WRITTEN PROBLEM: Your output is the lines from the first one to the one containing "bm, PALE_EDGE, bucket)", repeated exactly, with images left out.

Dataset records
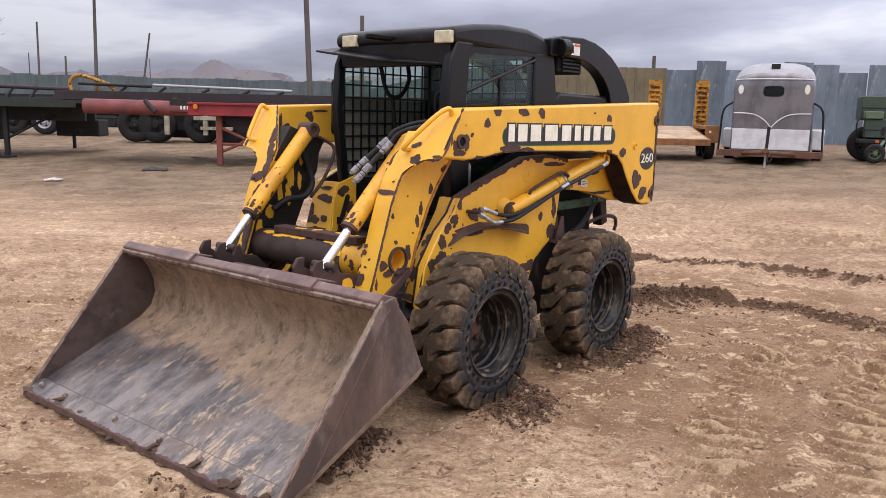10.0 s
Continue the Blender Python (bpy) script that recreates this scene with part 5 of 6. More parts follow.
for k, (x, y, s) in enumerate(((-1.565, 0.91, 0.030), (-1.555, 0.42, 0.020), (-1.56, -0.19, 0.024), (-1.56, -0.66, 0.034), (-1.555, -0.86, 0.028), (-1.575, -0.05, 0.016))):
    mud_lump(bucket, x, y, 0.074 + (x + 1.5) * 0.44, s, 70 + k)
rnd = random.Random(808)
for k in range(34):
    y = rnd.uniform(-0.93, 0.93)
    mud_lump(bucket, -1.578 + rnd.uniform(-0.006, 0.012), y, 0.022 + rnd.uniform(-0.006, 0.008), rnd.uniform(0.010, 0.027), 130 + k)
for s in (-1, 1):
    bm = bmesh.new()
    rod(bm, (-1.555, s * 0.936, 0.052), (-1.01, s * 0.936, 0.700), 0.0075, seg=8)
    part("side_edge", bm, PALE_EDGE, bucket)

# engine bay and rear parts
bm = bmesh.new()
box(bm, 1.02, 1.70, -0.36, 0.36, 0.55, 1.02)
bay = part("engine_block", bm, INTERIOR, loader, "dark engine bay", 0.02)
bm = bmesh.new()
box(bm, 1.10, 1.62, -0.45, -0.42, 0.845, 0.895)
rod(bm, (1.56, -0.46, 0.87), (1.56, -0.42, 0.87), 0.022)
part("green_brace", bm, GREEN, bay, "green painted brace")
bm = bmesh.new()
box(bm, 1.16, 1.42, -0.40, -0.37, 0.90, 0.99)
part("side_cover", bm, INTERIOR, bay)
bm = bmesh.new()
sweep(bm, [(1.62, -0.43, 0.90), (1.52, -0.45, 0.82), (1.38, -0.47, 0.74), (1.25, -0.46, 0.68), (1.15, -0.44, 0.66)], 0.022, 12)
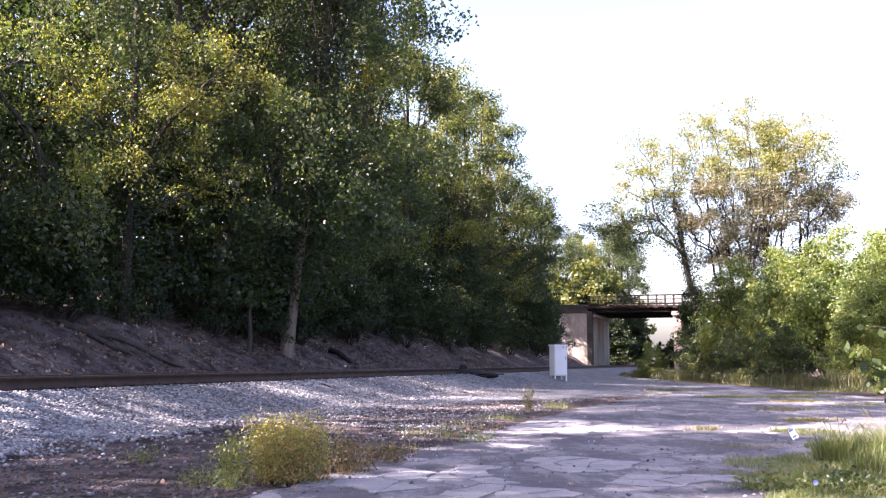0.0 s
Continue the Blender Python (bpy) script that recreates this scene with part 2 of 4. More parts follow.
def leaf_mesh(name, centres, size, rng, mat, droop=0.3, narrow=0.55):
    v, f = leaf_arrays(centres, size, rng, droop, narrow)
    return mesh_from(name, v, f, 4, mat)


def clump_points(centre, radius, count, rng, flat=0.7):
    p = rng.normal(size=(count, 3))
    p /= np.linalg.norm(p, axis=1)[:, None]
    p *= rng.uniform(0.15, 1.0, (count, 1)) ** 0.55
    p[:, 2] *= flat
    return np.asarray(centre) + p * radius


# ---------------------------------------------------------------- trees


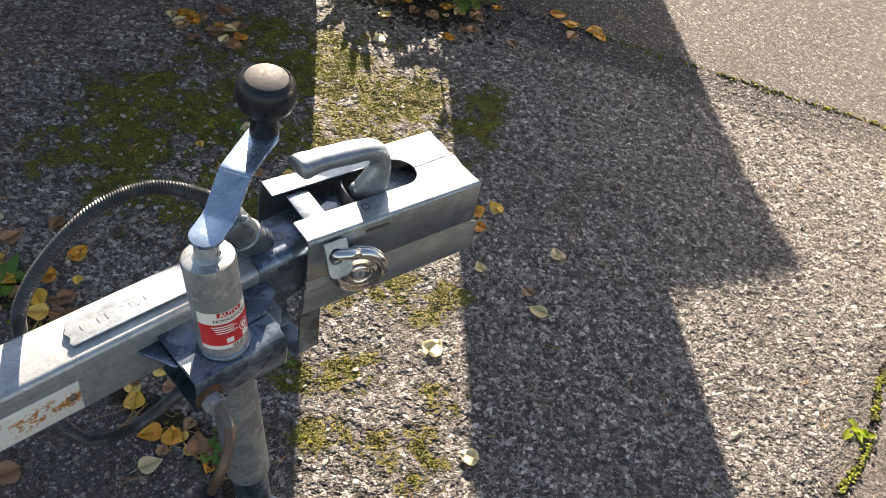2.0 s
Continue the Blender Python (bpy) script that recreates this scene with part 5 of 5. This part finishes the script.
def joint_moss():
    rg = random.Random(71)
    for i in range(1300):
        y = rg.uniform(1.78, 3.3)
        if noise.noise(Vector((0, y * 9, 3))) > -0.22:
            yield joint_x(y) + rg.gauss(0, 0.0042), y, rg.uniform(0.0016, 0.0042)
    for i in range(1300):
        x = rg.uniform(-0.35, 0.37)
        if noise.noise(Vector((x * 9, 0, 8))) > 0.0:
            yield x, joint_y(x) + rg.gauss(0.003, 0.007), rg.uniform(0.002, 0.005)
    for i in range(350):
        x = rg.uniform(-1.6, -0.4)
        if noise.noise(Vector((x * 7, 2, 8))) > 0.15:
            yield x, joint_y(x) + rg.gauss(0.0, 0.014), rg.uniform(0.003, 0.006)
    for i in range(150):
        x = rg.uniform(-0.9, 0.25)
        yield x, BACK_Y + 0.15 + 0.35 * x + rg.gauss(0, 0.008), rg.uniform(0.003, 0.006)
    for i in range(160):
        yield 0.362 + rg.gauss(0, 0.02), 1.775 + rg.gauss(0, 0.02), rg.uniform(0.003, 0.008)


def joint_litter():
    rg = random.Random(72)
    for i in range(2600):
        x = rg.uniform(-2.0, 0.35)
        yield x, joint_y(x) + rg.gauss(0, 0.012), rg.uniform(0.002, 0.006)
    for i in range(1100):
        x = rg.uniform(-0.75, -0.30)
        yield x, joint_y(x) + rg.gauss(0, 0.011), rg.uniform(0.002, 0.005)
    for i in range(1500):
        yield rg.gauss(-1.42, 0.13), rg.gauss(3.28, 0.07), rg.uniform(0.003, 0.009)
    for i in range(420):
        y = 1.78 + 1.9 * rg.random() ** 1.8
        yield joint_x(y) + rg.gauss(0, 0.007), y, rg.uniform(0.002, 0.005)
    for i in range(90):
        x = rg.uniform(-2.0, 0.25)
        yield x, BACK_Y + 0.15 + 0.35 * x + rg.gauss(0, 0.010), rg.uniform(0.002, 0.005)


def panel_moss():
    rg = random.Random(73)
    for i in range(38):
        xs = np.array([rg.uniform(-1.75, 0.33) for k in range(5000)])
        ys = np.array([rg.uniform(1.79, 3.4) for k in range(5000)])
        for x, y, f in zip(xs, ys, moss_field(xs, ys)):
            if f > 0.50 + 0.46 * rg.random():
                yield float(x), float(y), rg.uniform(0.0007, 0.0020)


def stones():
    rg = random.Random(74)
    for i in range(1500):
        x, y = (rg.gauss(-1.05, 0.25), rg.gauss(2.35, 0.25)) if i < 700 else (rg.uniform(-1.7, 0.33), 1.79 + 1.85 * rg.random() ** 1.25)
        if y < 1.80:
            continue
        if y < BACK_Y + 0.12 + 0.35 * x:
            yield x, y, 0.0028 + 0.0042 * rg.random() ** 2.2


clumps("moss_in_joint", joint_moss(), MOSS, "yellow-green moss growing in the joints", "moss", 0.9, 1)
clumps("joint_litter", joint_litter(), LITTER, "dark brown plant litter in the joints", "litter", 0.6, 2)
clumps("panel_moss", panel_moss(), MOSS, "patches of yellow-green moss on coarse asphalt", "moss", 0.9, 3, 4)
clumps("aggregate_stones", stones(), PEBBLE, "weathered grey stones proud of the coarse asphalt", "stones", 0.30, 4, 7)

TASK SOLUTION:
10.0 s
Continue the Blender Python (bpy) script that recreates this scene with part 5 of 6. More parts follow.
for k, (x, y, s) in enumerate(((-1.565, 0.91, 0.030), (-1.555, 0.42, 0.020), (-1.56, -0.19, 0.024), (-1.56, -0.66, 0.034), (-1.555, -0.86, 0.028), (-1.575, -0.05, 0.016))):
    mud_lump(bucket, x, y, 0.074 + (x + 1.5) * 0.44, s, 70 + k)
rnd = random.Random(808)
for k in range(34):
    y = rnd.uniform(-0.93, 0.93)
    mud_lump(bucket, -1.578 + rnd.uniform(-0.006, 0.012), y, 0.022 + rnd.uniform(-0.006, 0.008), rnd.uniform(0.010, 0.027), 130 + k)
for s in (-1, 1):
    bm = bmesh.new()
    rod(bm, (-1.555, s * 0.936, 0.052), (-1.01, s * 0.936, 0.700), 0.0075, seg=8)
    part("side_edge", bm, PALE_EDGE, bucket)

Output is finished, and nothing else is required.